Writing Last Things First
I wrote my obituary first thing today. Well, a lot of it. I’ve been helping people write their parents’ obituaries, and it can be hard going in the midst of grief, to remember the awards the parent won, or when he or she was in the service, or where he or she was born. Plus, it can be fraught with complication, as people are raw when they are grieving, and years of emotion can flood and cloud family things. We are not easy creatures to understand, we can be vexing in the best of times, add a dose of parental loss, and much can come unglued.
So, I wanted to put my obit in a file. And, in that file, things I love for a funeral. I get a bit teary-eyed as I write that I’d like Psalm 126 read. I love Psalm 126, and in a desperate season in my life, I held onto it like a life raft. In my mind, and in my early morning prayers, I always mingled Psalm 126 with some of my favorite Shakespeare lines from The Tempest, which were given to me by my learned church youth director, the Rev. Mark Ramsey, when I was in high school:
Be not afeard. The isle is full of noises
When the Lord restored the fortunes of Zion, we were like those who dream
Sounds, and sweet airs, that give delight, and hurt not.
Then our mouth was filled with laughter, and our tongue with shouts of joy, then it was said among the nations, ‘The Lord has done great things for them,’

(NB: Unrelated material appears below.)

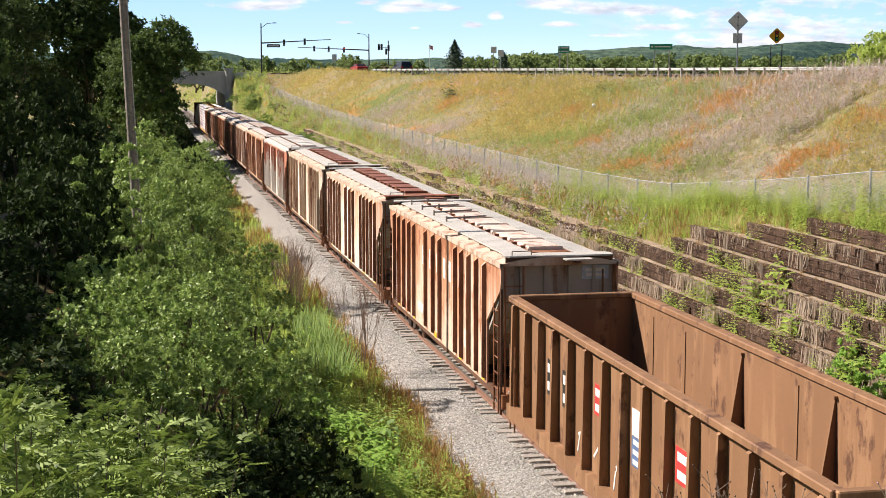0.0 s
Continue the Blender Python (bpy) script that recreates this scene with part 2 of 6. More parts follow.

Sometimes a thousand twangling instruments
Will hum about mine ears, and sometime voices,
The Lord has done great things for us, and we rejoiced.
That if I then had waked after long sleep
Will make me sleep again; and then in dreaming
Restore our fortunes, O Lord, like the watercourses in the Negeb.
The clouds methought would open and show riches
May those who sow in tears reap with shouts of joy.
Ready to drop upon me, that when I waked
Those who go out weeping, bearing the seed for sowing, shall come home with shouts of joy, carrying their sheaves.
I cried to dream again.
(Psalm 126 and The Tempest, 3.2.142-155)
When asked to name this blog, I struggled, I find titles difficult. Hmmmm….Something catchy, something clever? Something flashy? Something short and sweet? An acronym? I wrote and rewrote possible titles. Finally I decided on this: Transient. Short, sweet, and telling.
We are all transients, whether we want to be or not. We are here for a moment, then gone. If you travel deep into the Grand Canyon, down layer by layer, you’ll remember how transient we are. Go to a nursing home. Look through a family photo album. We’re all passing through. In a good way.
It’s like we have a ticket to see an amazing art exhibit, and we can visit it between these hours, say 2 to 4pm, and if we didn’t arrive to see it, well, that’s the extent of our ticket, it’s what was paid for, no refunds. That’s life, we have this span, we know when the clock started, but we don’t know when the art exhibit closes for us, for each of us, because our tickets are all different. But here we are, showing up, to see the exhibits daily, in our lives, if we have the eyes to see and the ears to hear. Lucky us. Lucky transient us.